The Sandy Museum in Sandy, Utah is a small local museum dedicated to displaying historical artifacts from Sandy’s settlement and founding in the late 19th century onwards. To raise funds, they invited people to bring their antiques to be appraised by professionals for a small donation, like a mini-Antiques Roadshow. Rare book dealer Ken Sanders was one of the volunteer appraisers and since he’s done this kind of thing before, he wasn’t expecting much.
Imagine his surprise when one of the locals (who at this point has chosen to remain anonymous) presented him with a 1493 edition of the Nuremberg Chronicles, an extremely rare book from the early era of European movable type known as “the cradle of printing.” An illustrated world history, the Nuremberg Chronicles was printed 38 years after the first Gutenberg Bibles and its view of history is structured in parallel to the history of man as described in the Bible.
It was published by Anton Koberger, godfather of woodcut master Albrecht Dürer. There are an astonishing 1,809 woodcut illustrations in the Chronicles, most of them created by the workshop of Michael Wolgemut, Nuremberg’s premier artist at that time. Young Albrecht Dürer had been an apprentice in the Wolgemut shop between 1486 and 1489, and since Koberger first commissioned the woodcuts in 1487-88, Dürer could very well have had a hand in some of the original drawings.
As was common for books at that time, some of the images are duplicated. They’d make an illustration of a town, then on one page label it Town X, while on another page label the same drawing as Town Y. There were also some reprints of illustrations made for earlier books and some reused stock engravings.
“Well it’s very important,” Sanders said. “It’s considered to be one of the world’s first illustrated books printed with movable type.”
The book was that era’s equivalent of a history and travel book. But for its day, it was exceptionally lavish in its illustrations. “It has some 1800 woodcut illustrations in it,” Sanders said. “Every page has an illustration, which is highly unusual for a book of that antiquity.”
The owner requested anonymity from Sanders and the museum. He told Sanders he inherited the book from an uncle in Pennsylvania.
“It passed the smell test. Just, ‘yeah, this is real!’” Sanders said. “Outside of a museum or a library, I’d never seen one before. And I’d never got to touch one.”

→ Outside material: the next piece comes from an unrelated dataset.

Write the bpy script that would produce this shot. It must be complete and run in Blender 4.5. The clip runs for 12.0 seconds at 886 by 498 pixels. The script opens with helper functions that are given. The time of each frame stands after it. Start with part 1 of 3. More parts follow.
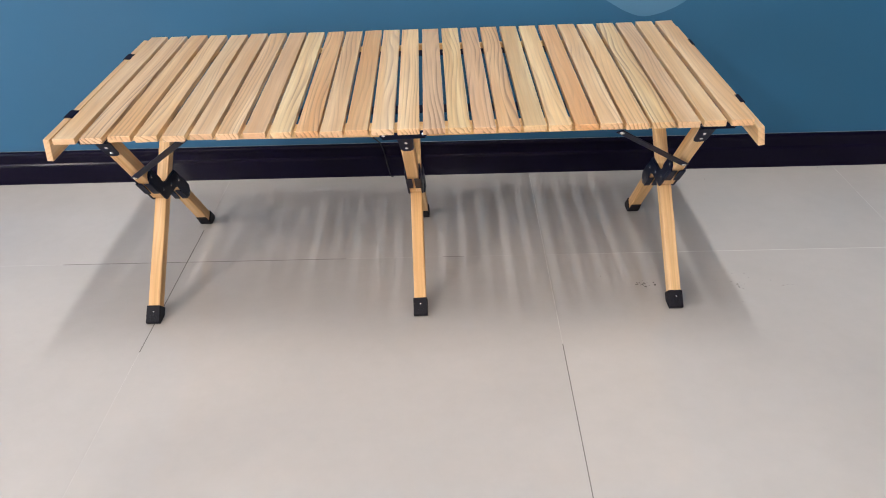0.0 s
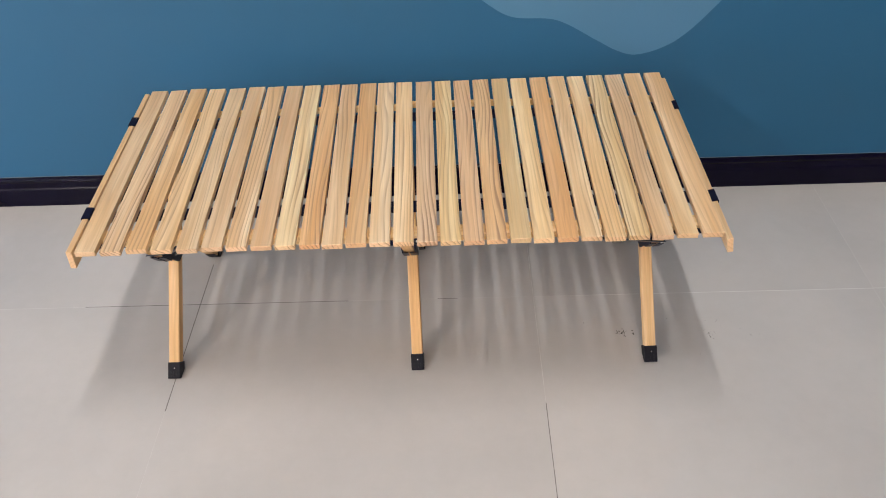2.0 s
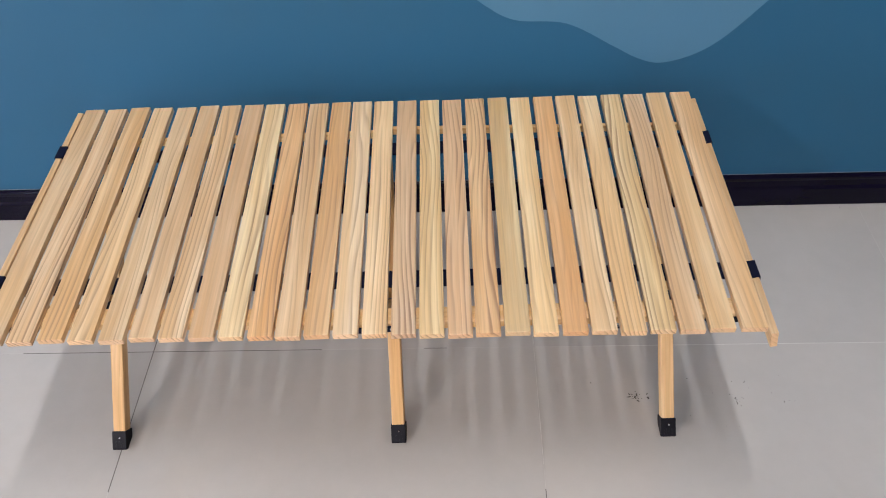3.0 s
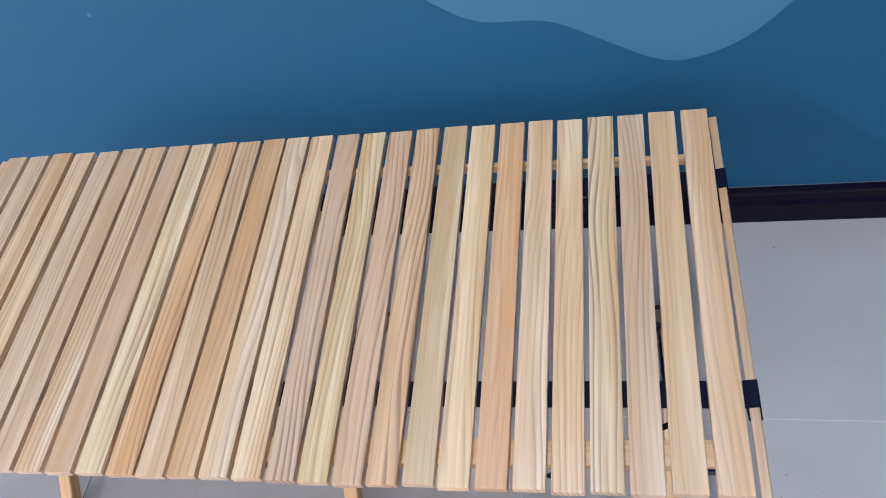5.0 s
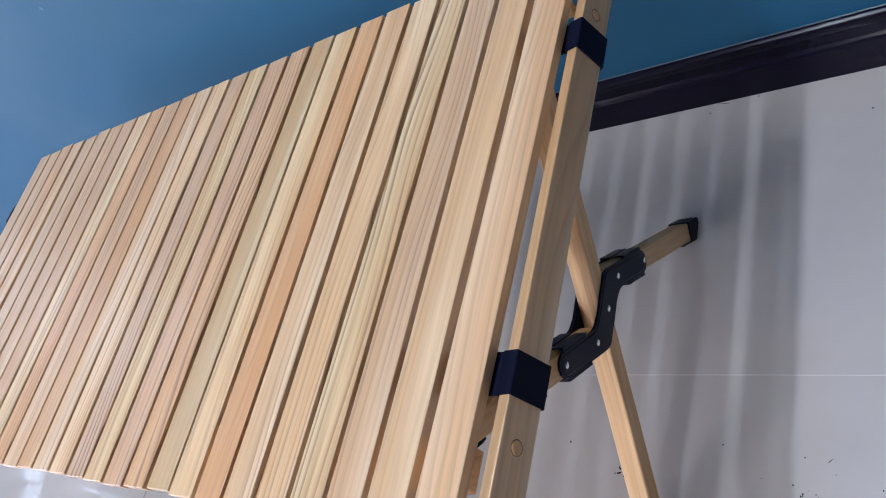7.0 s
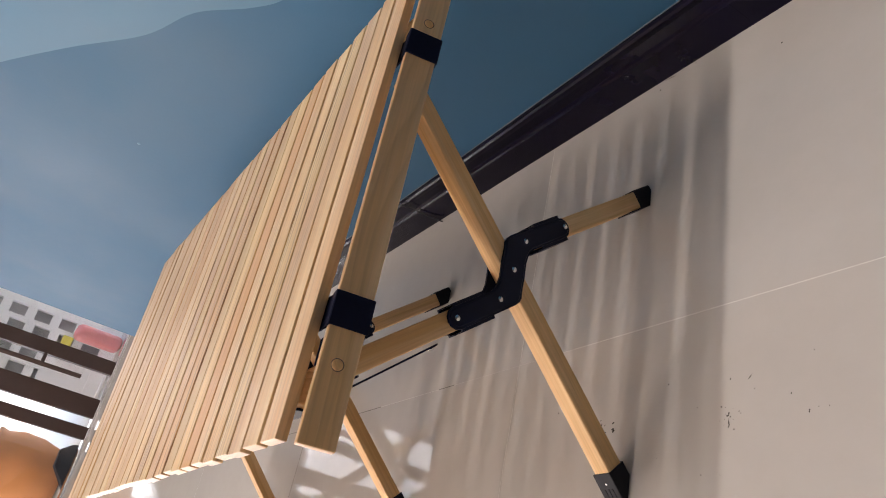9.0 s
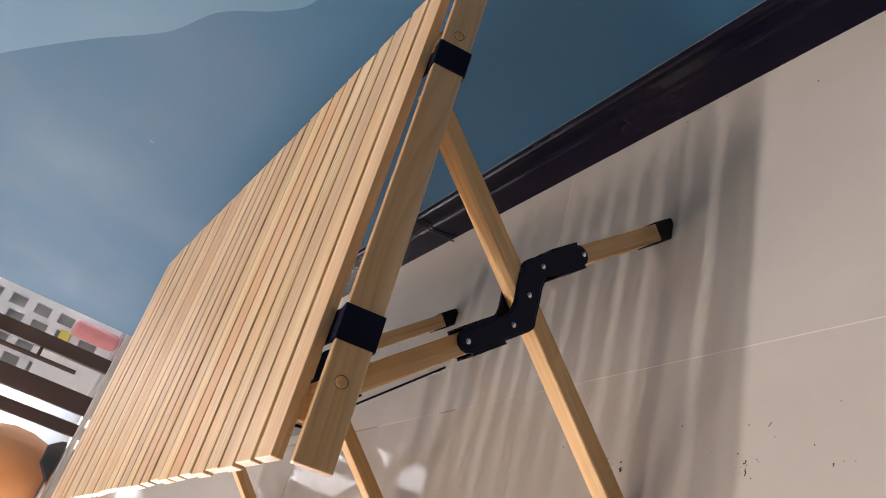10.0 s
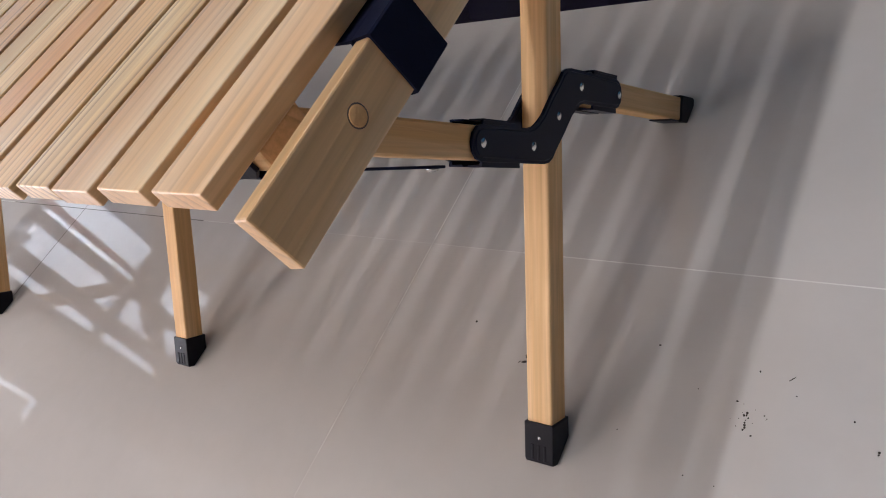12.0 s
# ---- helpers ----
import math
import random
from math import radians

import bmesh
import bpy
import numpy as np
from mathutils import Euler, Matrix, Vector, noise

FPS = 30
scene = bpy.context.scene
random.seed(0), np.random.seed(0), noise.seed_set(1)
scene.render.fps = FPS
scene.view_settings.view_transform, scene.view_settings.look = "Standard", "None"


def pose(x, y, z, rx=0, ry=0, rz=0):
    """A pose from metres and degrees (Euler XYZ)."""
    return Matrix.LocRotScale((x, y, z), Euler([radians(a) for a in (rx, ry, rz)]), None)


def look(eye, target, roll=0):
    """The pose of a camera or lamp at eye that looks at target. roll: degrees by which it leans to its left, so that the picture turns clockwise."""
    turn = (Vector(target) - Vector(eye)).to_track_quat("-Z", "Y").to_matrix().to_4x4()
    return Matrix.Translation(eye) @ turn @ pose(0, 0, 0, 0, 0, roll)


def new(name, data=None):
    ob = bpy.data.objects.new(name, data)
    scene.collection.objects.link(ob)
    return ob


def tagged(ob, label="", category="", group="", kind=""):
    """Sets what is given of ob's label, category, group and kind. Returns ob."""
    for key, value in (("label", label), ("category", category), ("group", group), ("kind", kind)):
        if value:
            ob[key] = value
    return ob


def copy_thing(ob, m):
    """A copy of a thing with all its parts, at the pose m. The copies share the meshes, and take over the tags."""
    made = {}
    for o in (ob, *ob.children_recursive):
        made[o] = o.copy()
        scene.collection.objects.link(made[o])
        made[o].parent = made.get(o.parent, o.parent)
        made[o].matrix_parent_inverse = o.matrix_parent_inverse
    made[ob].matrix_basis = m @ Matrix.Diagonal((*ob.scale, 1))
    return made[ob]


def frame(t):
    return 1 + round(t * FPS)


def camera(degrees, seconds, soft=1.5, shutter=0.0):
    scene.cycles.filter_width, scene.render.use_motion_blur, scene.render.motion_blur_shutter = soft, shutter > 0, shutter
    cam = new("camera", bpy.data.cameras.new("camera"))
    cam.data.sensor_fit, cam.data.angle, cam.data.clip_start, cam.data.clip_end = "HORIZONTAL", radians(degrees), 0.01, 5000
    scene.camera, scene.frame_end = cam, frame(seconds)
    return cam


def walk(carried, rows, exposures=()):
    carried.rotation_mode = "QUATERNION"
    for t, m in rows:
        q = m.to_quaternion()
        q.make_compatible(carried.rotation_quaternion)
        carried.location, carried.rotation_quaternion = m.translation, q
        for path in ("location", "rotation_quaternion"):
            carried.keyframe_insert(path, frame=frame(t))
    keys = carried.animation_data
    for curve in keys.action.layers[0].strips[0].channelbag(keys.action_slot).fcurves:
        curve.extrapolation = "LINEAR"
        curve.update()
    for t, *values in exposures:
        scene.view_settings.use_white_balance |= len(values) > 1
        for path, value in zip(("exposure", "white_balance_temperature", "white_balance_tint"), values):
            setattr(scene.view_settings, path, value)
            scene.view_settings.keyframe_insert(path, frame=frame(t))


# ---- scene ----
cam = camera(60.0, 12.0, soft=1.0)
PATH = [
    (0, (0.101, -1.464, 0.953), (0.059, 0.231, -0.109), -2.0),
    (0.5, (0.1, -1.443, 1.212), (0.06, 0.151, 0.005), -2.6),
    (1, (0.068, -1.447, 1.329), (0.057, 0.091, 0.052), -2.7),
    (1.5, (0.059, -1.425, 1.365), (0.039, 0.077, 0.044), -2.9),
    (2, (0.127, -1.312, 1.354), (0.076, 0.181, 0.024), -2.8),
    (2.5, (0.17, -1.14, 1.355), (0.1, 0.3, -0.031), -3.0),
    (2.7, (0.163, -1.056, 1.357), (0.096, 0.352, -0.061), -3.0),
    (4.3, (0.25, -0.683, 1.316), (0.045, 0.56, -0.238), -6.6),
    (4.5, (0.324, -0.653, 1.302), (0.024, 0.582, -0.243), -9.0),
    (5, (0.461, -0.558, 1.281), (0.026, 0.611, -0.282), -17.9),
    (5.5, (0.538, -0.455, 1.232), (-0.029, 0.624, -0.354), -28.0),
    (6, (0.685, -0.383, 1.188), (-0.145, 0.568, -0.363), -37.4),
    (6.5, (0.8, -0.346, 1.116), (-0.255, 0.494, -0.361), -47.0),
    (7, (0.938, -0.312, 0.867), (-0.325, 0.537, -0.431), -51.6),
    (7.2, (0.979, -0.307, 0.763), (-0.377, 0.54, -0.437), -53.4),
    (8.8, (1.224, -0.393, 0.642), (-0.361, 0.502, -0.185), -64.4),
    (9, (1.229, -0.399, 0.649), (-0.349, 0.533, -0.153), -63.7),
    (9.5, (1.23, -0.389, 0.651), (-0.327, 0.625, -0.088), -60.9),
    (10, (1.197, -0.389, 0.645), (-0.371, 0.587, -0.124), -59.2),
    (10.5, (1.139, -0.381, 0.638), (-0.44, 0.494, -0.222), -57.8),
    (11, (1.072, -0.361, 0.625), (-0.479, 0.431, -0.358), -55.8),
    (11.5, (0.985, -0.35, 0.611), (-0.441, 0.427, -0.556), -49.8),
    (12, (0.868, -0.376, 0.589), (-0.36, 0.501, -0.724), -36.6),
]
walk(cam, [(t, look(e, g, r)) for t, e, g, r in PATH], exposures=[
    (0.0, 2.11, 6060, 10), (0.5, 1.99, 6100, 10), (1.0, 1.95, 6100, 10), (2.5, 1.94, 6050, 10), (4.5, 1.91, 4970, 11), (5.0, 1.89, 5020, 11), (6.0, 2.0, 4970, 12), (6.5, 1.93, 5110, 12), (7.2, 1.98, 5250, 13),
    (9.0, 1.98, 6800, 16), (9.5, 2.07, 6850, 16), (10.0, 2.04, 6850, 16), (10.5, 1.93, 6800, 16), (11.5, 1.84, 6100, 14), (12.0, 1.82, 6000, 14)])

# ---- world, sun, large lights ----
world = bpy.data.worlds.new("daylight")
scene.world = world
world.use_nodes = True
wn = world.node_tree
sky = wn.nodes.new("ShaderNodeTexSky")
sky.sky_type, sky.sun_disc = "NISHITA", False
sky.sun_elevation, sky.sun_rotation = radians(36), radians(75)
wn.links.new(sky.outputs["Color"], wn.nodes["Background"].inputs["Color"])
wn.nodes["Background"].inputs["Strength"].default_value = 0.17

sun = new("sun", bpy.data.lights.new("sun", "SUN"))
sun.data.energy, sun.data.angle, sun.data.color = 3.0, radians(0.5), (1.0, 0.97, 0.93)
sun.matrix_world = look((6.2, 1.7, 4.67), (0, 0, 0))


def area(name, m, w, h, watts, colour):
    ob = new(name, bpy.data.lights.new(name, "AREA"))
    ob.data.shape, ob.data.size, ob.data.size_y, ob.data.energy, ob.data.color = "RECTANGLE", w, h, watts, colour
    ob.matrix_world = m
    return ob


LAMP_Z = 3.25
area("tube_and_fill_light", look((0.18, -0.40, LAMP_Z), (0.18, -0.40, 0)), 0.11, 1.2, 11.0, (1.0, 0.955, 0.90))
# four more tubes added out of view as fill for the shadows
for x, y, watts in ((0.18, -2.9, 8), (0.18, -5.4, 16), (-3.2, -2.9, 20), (-3.2, -5.4, 40)):
    area("tube_and_fill_light", look((x, y, LAMP_Z), (x, y, 0)), 0.12, 1.3, watts, (1.0, 0.885, 0.785))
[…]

How a book that was printed the year after Columbus stumbled on the Bahamas found its way to Sandy, Utah is a tantalizing mystery. The owner’s uncle was an estate attorney from Pennsylvania Dutch Country, an area of southeastern Pennsylvania that was settled beginning in the late 17th century by German immigrants (Dutch being an Americanization of Deutsch). It’s certainly plausible that one of those early immigrants might have carried the precious volume with him to the New World.
If it is authentic, its monetary value could reach the $100,000 mark. The binding has long since degraded, however, and the pages are out of order. It will have to be carefully collated and conserved before any sale price determinations are made.
Right now, there’s a tentative deal in place for Ken Sanders to sell the book if it proves authentic and the owner chooses to sell, but he hasn’t made up his mind about what he plans to do. The book needs professional care, that much is clear, and the owner has said that he isn’t interested in converting it into a financial windfall so much as ensuring it is properly tended to and available for public viewing. Let’s hope all the media attention doesn’t result in an offer he can’t refuse that’ll hide this beauty in a private collection.